There’s a clicking noise, and then a flame appears in Vaughn’s cupped hand. It takes a moment for me to realize that he is not holding fire itself, but rather a small candle. He moves toward me, and I inch for the door, but he stops a couple of yards away.

“Fire is such a clever little thing,” he says. “Especially for clever girls who can think of a good use for it. Setting fire to some curtains to create a diversion, perhaps?”

The light shows me all the hundred creases in his smile.

How is it possible that my worst nightmare has arrived and I am unable to move from this spot, holding my cup of tea?

Slowly I get to my feet, avoiding sudden movements as though he were a venomous snake. He takes a quick step closer, and I flinch.

He only laughs. “Relax, darling. I wasn’t going to set fire to the place, if that’s what you were thinking. Not with all those helpless orphans and your true love inside.”

He comes closer, until he’s on the bottom step, and he holds the candle to my face. Its heat in this chilly air immediately causes my nose to run.

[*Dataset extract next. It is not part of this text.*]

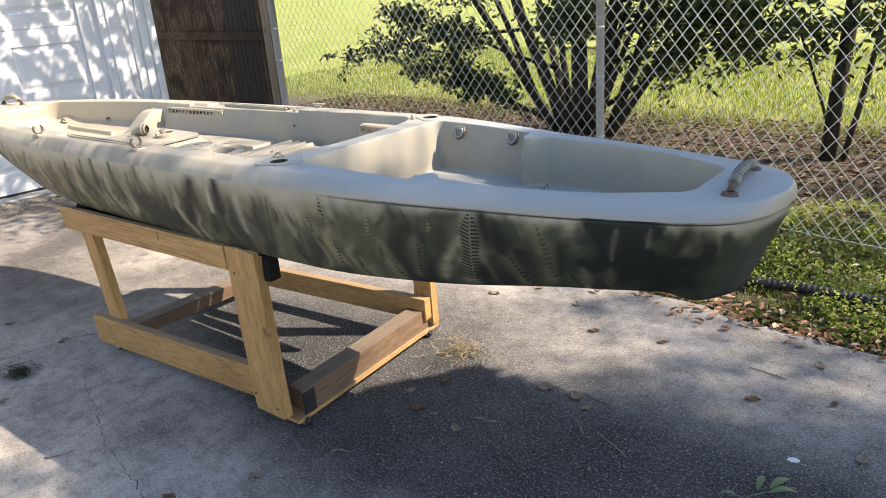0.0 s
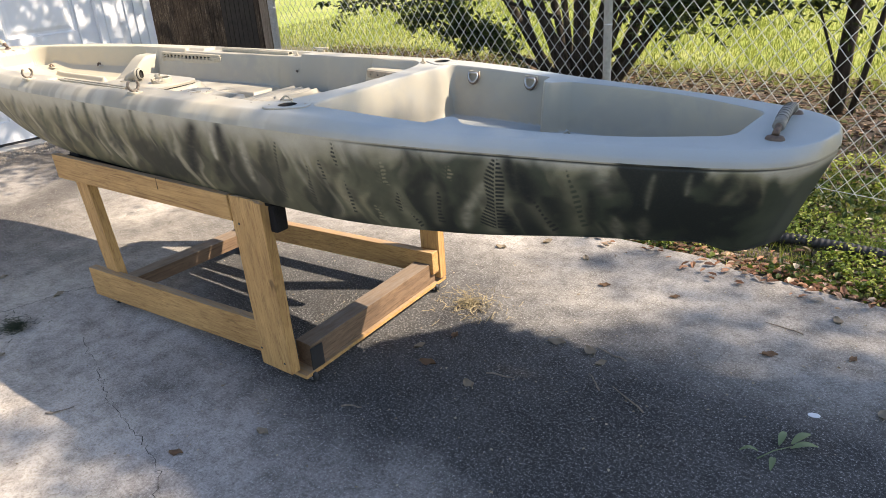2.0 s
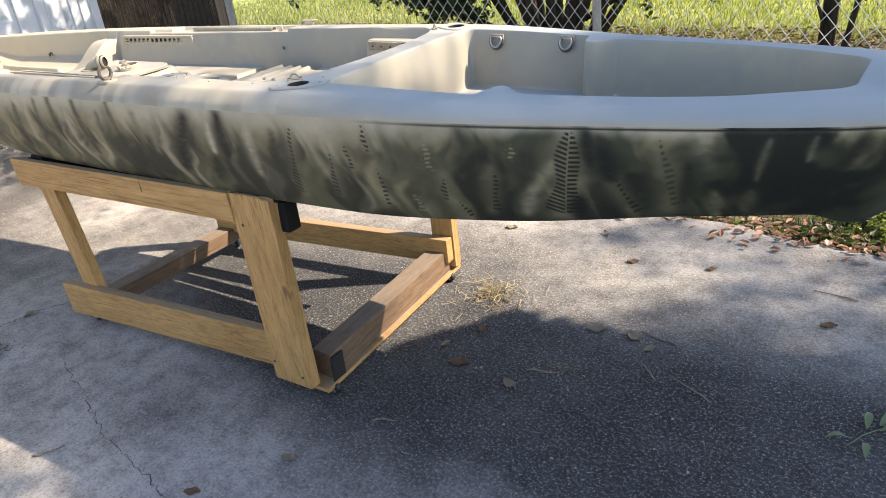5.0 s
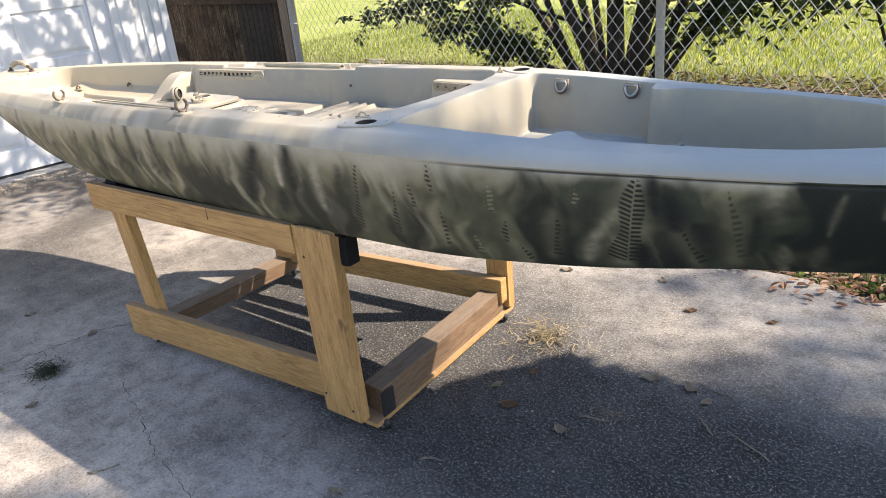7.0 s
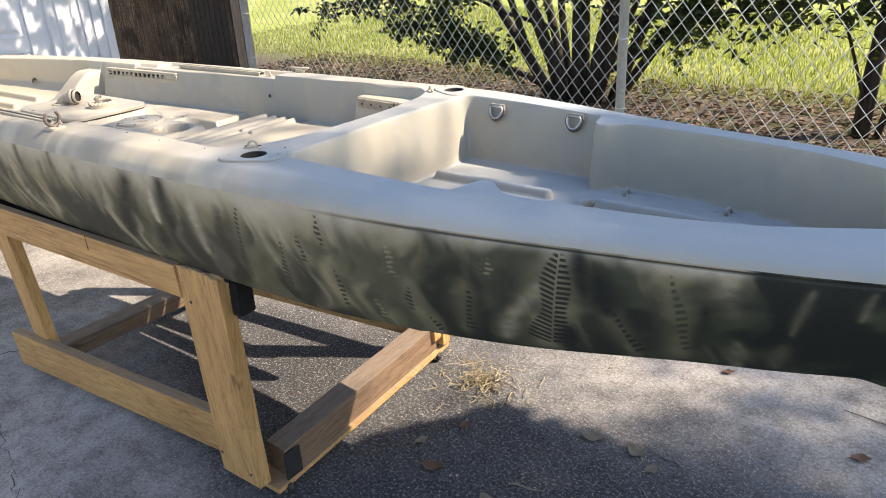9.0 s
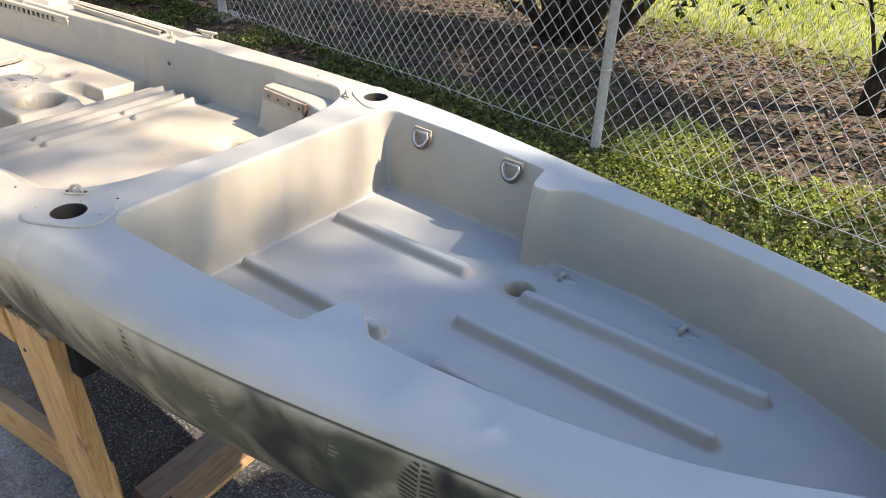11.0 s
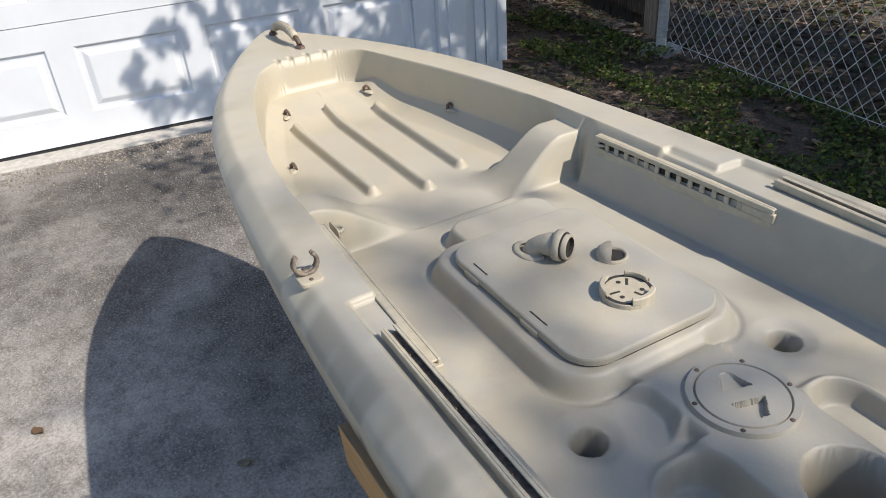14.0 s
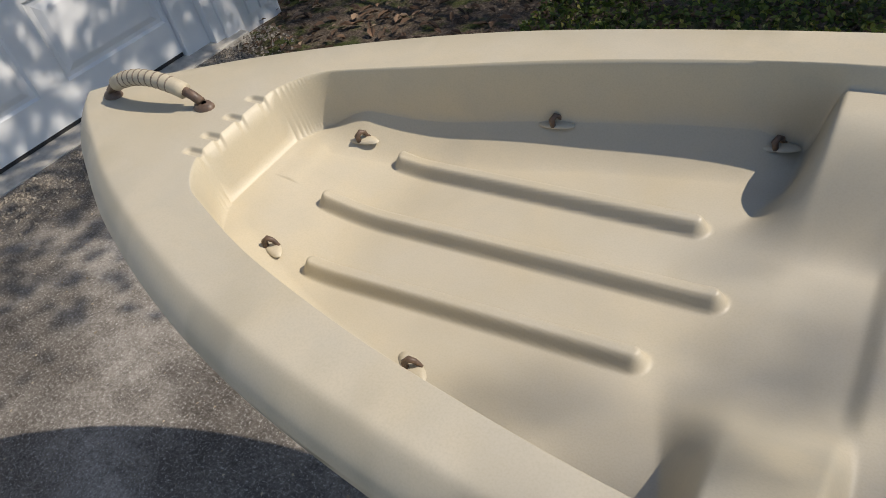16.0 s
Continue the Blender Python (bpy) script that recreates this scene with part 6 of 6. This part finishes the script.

“You aren’t looking too well.” Vaughn tsk-tsks. “Look at those bags under your eyes. That haystack you call hair. You’ve let yourself go, darling.”

“Circumstances beyond my control,” I say bitterly.

Vaughn goes on as if I haven’t spoken. “You’ve always had such ravishing beauty. Untamed, but lovely. That’s the sort of thing my son prefers, you know.”

He tucks a wisp of hair over my shoulder. His eyes hold that kindness again; I first saw it one afternoon when he walked me through the golf course. It startled me then like it startles me now, the way my sole enemy can at once transform into a version of his mild-mannered son.

A pang of longing moves through me, sharp and unexpected. If someone had to come to drag me back to that prison, I wish it had been Linden. Linden, whose eyes were always filled with love for me, even if I never quite believed that love to be real.

Vaughn traces his finger from my scalp and down the line of my hair, and to my shoulder, which he grabs so hard I can feel his fingertips on the bone. “Let’s you and me have a talk,” he says.

I could scream. In an instant Gabriel, Silas, and Claire would be in the doorway, several pairs of blinking eyes behind them. But my gaze is trained on the flame and all that it implies. It’s a very small warning of a very large destruction. He would think nothing of burning this place to the ground and killing everyone inside if that’s what it would take to recapture me. And I know that he is only here for me, not them.

Those bright pieces of light are back, flurrying in the night air like the snow on my last night in the mansion. Linden and I watched it on the verandah, letting it stick to our hair.

I don’t move, and Vaughn doesn’t try to pull me. I know he won’t shove me kicking and screaming into the back of that limo. It’s not his way. But I also know he is confident that, one way or another, I will wind up there. His smile is full of teeth and triumph.

“How have you been feeling?” he asks me. “Any unexplained symptoms? Fevers?” He strokes my hair away again, holding up the thin blond pieces that have fallen out between his fingers.

My breath catches. That lone pang of longing for Linden to be here instead of his father has doubled, tripled, transformed into something ugly. My ears buzz with the electricity of it.

“Just the flu,” I say coldly, unbelieving.

“Your immune system is shutting down,” he says. “Right now your antibodies are moving through your bloodstream, trying to combat a foreign bacteria that isn’t there. Perhaps you’ve tried medication. That will have the same effect, which is to say none at all. Your nerves are losing sensation. Extremities inexplicably numb, especially upon waking.”